Close Reading - Book Group Suggestions
November 1, 2016 3:50 PM   Subscribe

What are your suggestions for books for a close reading book group?

In a close reading group, the members read aloud the text of the book paragraph by paragraph, and pause for the option of discussion after each paragraph. It is a slow and deep process, but can be incredibly powerful. In college, I was part of a group that read psychology classics (Freud, Jung, etc.) in this way. I read Judith Butler's Gender Trouble with a close reading group, and found I finally understood it after a number of failed attempts to read it on my own.

I have a group of friends who are interesting in trying this method, but we are looking for the right book to start with. The group is quite diverse in age, gender, race, and educational background. We are looking for a book with wide life application. What book have you read that you think would work well with this process?
posted by hworth to Education (7 answers total) 6 users marked this as a favorite
 
Pausing to discuss every paragraph sounds excruciating to me (and I was an English major and then a librarian), but I had a great experience in college with discussing Thomas Pynchon's Gravity's Rainbow chapter by chapter with one of the accompanying annotated reference texts.
posted by MsMolly at 4:47 PM on November 1, 2016


Nabokov's Pale Fire.
Perhaps pause and discuss after each entry in the notes?
There is something in it for every reader.
posted by OHenryPacey at 6:23 PM on November 1, 2016 [4 favorites]


Are you looking for non-fiction in particular?

Robert Grudin's Time and the Art of Living is organized in small chunks that would be ideal for a group used to reading one paragraph and discussing that in detail.
posted by No-sword at 6:41 PM on November 1, 2016


If you are looking for something contemporary (published in 2016) rather than classic, I think The Argonauts might lend itself really well to this:
Maggie Nelson’s The Argonauts is a genre-bending memoir, a work of “autotheory” offering fresh, fierce, and timely thinking about desire, identity, and the limitations and possibilities of love and language.

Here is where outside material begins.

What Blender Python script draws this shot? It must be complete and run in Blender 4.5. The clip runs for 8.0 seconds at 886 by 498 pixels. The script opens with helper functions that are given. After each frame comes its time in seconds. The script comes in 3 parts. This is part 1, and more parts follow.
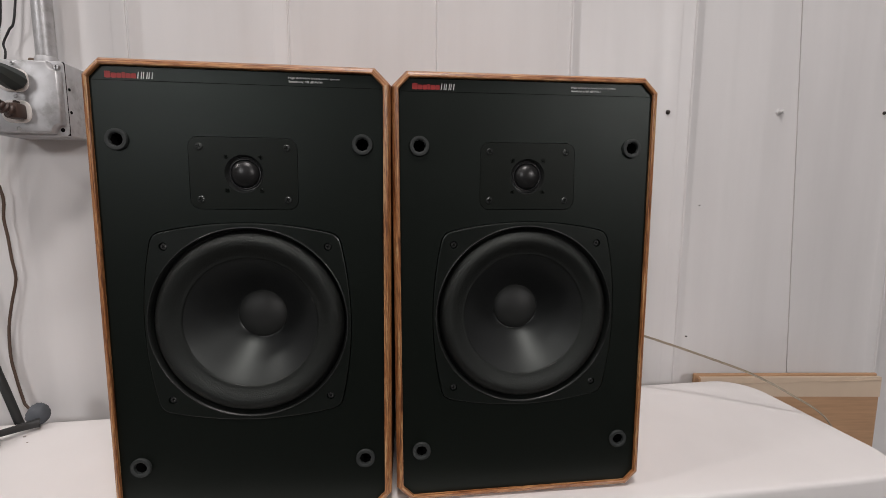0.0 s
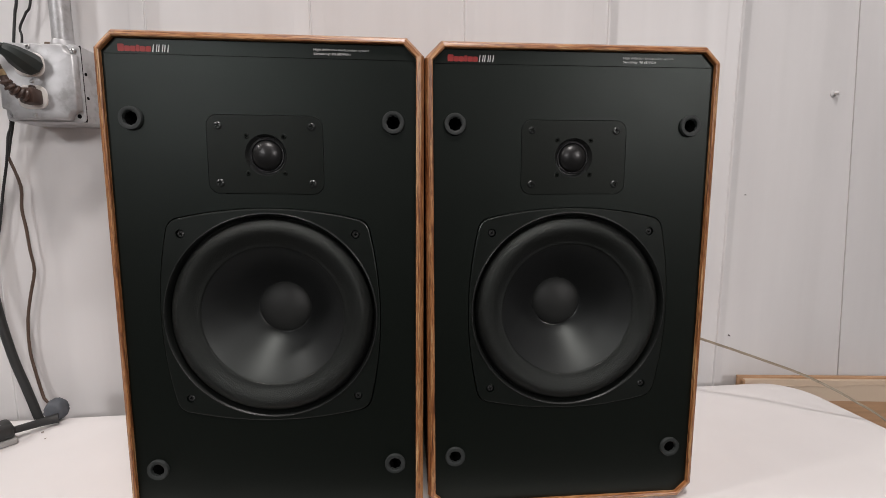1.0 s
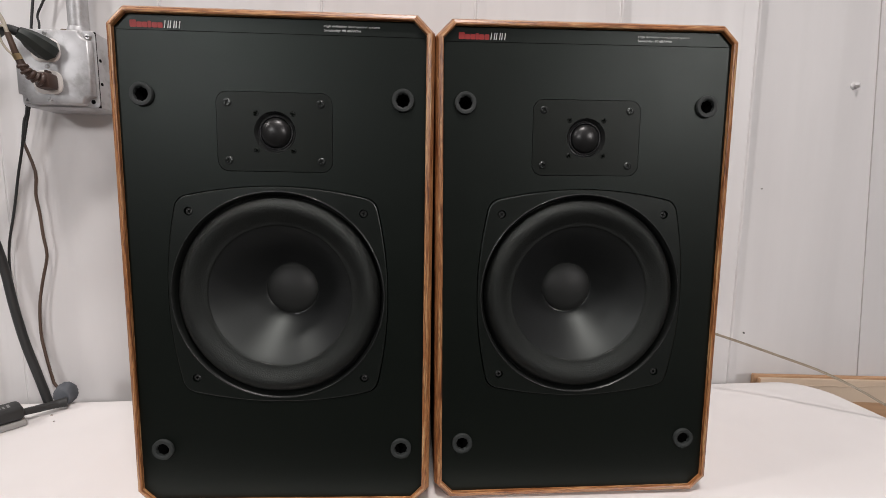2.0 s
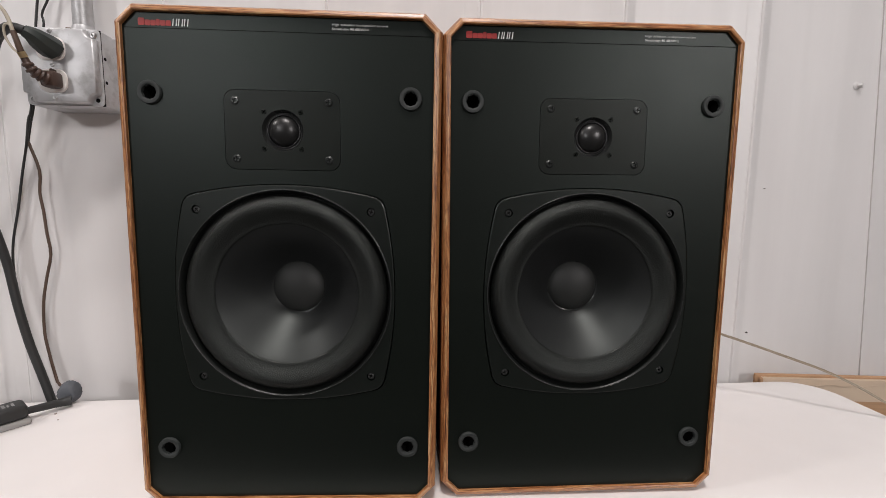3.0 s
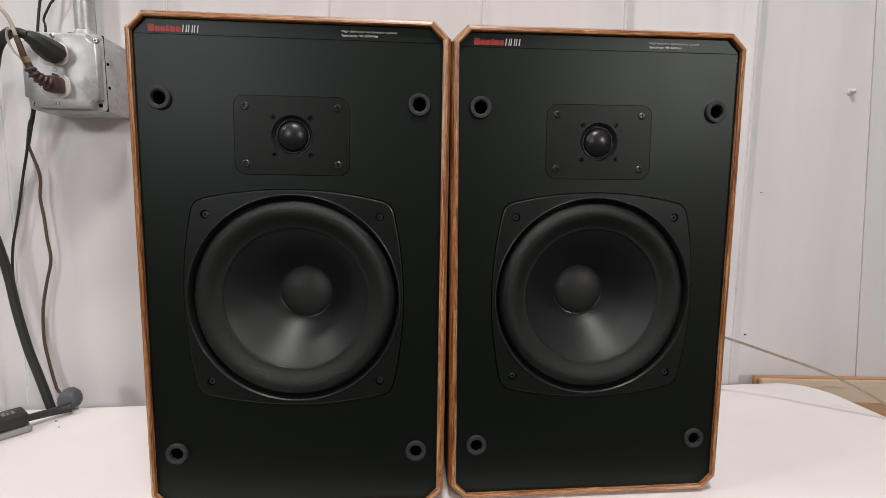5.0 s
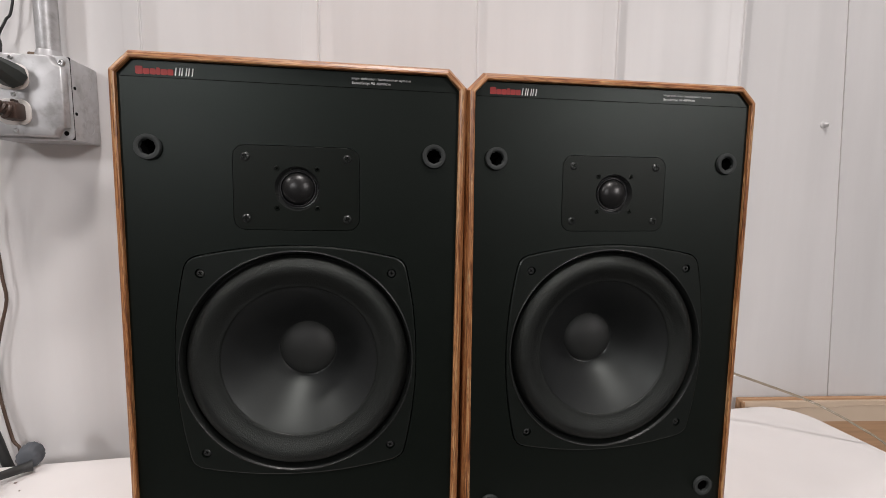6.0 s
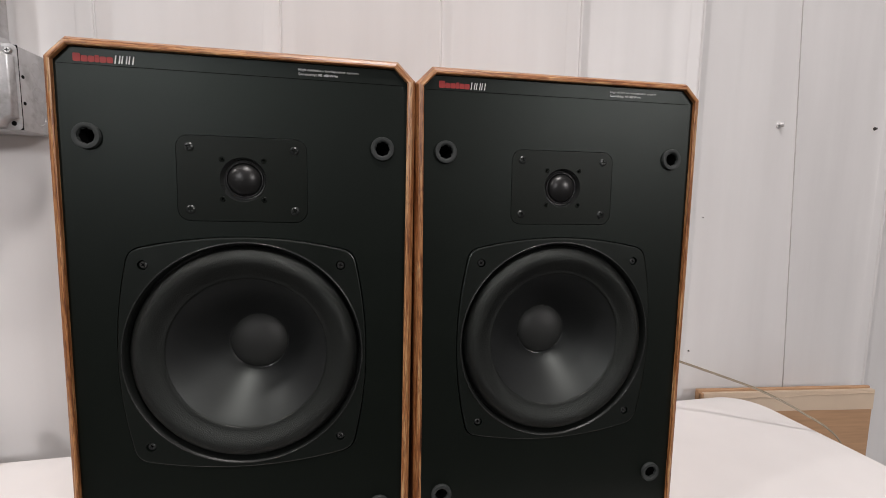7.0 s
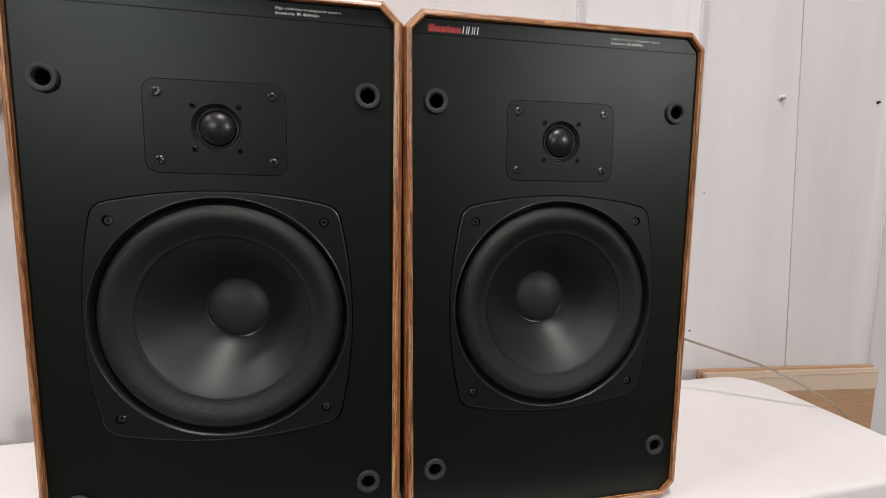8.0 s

At its center is a romance: the story of the author’s relationship with artist Harry Dodge. This story, which includes the author’s account of falling in love with Dodge, who is fluidly gendered, as well as her journey to and through a pregnancy, offers a firsthand account of the complexities and joys of (queer) family-making.

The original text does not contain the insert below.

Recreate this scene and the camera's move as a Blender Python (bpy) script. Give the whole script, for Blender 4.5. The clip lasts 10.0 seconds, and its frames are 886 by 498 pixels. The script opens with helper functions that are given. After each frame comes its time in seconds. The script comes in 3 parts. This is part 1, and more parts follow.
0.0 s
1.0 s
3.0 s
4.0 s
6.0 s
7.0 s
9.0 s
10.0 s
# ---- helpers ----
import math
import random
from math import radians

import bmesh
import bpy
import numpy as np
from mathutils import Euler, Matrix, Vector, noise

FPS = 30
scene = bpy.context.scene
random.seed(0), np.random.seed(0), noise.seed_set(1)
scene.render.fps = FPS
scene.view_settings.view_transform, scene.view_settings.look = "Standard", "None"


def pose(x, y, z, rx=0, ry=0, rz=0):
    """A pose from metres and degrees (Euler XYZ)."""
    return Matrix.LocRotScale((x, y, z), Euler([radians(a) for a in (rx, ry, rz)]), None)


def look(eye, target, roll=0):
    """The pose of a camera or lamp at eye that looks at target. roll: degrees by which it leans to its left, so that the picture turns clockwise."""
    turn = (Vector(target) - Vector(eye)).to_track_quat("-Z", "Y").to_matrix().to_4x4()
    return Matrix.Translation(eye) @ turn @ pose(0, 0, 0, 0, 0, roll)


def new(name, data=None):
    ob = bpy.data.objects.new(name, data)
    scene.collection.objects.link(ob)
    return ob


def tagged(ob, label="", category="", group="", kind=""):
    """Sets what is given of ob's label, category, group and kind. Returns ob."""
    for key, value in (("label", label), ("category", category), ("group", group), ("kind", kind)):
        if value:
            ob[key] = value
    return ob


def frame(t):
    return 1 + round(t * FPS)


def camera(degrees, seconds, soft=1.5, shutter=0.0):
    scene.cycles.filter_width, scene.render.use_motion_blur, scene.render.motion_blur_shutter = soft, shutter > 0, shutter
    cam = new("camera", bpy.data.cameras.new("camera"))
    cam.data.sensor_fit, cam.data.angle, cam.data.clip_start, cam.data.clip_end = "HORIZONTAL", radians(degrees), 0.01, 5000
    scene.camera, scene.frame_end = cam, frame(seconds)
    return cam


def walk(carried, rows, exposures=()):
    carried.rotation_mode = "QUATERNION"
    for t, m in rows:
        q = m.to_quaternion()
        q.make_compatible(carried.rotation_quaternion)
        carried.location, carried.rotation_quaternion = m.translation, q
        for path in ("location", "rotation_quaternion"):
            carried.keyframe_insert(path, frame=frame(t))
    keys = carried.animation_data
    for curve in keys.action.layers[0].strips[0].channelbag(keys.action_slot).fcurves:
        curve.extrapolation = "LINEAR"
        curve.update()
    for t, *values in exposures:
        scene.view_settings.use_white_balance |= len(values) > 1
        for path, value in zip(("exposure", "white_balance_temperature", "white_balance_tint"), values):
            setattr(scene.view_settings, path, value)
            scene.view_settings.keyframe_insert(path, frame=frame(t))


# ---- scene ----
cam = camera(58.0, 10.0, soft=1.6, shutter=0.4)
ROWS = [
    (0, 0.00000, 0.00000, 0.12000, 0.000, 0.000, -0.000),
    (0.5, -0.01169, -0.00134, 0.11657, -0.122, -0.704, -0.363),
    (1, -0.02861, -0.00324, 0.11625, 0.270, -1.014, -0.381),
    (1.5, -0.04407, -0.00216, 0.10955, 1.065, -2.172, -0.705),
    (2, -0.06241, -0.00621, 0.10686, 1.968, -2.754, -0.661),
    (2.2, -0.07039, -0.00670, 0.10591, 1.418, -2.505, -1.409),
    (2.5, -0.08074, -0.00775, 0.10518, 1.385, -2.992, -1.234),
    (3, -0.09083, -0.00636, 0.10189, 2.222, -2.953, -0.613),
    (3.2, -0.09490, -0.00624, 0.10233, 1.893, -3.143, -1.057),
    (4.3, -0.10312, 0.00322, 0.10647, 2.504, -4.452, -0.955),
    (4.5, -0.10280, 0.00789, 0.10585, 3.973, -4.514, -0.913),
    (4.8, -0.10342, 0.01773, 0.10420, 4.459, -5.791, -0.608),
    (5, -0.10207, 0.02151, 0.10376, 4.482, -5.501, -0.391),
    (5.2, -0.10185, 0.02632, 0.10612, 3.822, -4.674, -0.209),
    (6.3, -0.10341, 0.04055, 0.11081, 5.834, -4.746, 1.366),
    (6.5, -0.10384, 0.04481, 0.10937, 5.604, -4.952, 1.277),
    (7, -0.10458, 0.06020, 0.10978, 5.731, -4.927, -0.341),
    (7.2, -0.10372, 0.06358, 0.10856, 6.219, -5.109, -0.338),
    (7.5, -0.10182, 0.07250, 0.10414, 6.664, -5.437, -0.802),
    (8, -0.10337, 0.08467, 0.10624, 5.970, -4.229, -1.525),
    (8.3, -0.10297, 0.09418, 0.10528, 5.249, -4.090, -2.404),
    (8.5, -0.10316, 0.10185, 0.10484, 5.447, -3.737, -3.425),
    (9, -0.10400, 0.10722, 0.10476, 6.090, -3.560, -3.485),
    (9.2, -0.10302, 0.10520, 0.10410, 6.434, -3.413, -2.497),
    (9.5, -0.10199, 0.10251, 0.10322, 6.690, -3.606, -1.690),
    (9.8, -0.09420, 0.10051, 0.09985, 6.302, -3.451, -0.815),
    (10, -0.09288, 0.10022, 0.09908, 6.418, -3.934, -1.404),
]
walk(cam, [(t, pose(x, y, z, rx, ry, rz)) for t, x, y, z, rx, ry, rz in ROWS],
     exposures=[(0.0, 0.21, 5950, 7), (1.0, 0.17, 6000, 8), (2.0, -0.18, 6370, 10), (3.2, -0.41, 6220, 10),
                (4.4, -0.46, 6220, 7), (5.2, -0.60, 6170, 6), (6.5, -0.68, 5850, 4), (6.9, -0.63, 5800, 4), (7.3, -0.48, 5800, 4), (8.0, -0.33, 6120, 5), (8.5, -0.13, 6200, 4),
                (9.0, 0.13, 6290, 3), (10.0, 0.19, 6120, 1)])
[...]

Writing in the spirit of public intellectuals like Susan Sontag and Roland Barthes, Nelson binds her personal experience to a rigorous exploration of what iconic theorists have said about sexuality, gender, and the vexed institutions of marriage and childrearing. Nelson’s insistence on radical individual freedom and the value of caretaking becomes the rallying cry for this thoughtful, unabashed, uncompromising book.
posted by teditrix at 8:01 PM on November 1, 2016 [2 favorites]


The Argonauts is exactly the kind of book I am looking for. It is the only recent book that I have read that I would use this technique with. (It was my suggestion to the group.) I am looking for more like it that I am not aware of.
posted by hworth at 11:56 AM on November 2, 2016 [1 favorite]


Perhaps Sontag's Regarding the Pain of Others?
posted by reren at 2:50 PM on November 2, 2016 [1 favorite]


Gilles Châtelet's To Live and Think Like Pigs:
Democracy is not deduced from an optimization of preexisting possibilities but emerges through a wager, infinitely more generous and thus infinitely more risky, on the excellence of the multitude’s virtualities and its ability to distribute them. This wager is linked to the principle of the innocence of the exception: no individual, no lobby, no community, no party possesses the privileged vocation to the exercise of power. Thus there is no democracy without the democratic production of an elite! Democracy is ‘worthwhile’ because it leaves open a chance for this anyone-heroism of which, so far, History has tolerated only the first stammerings.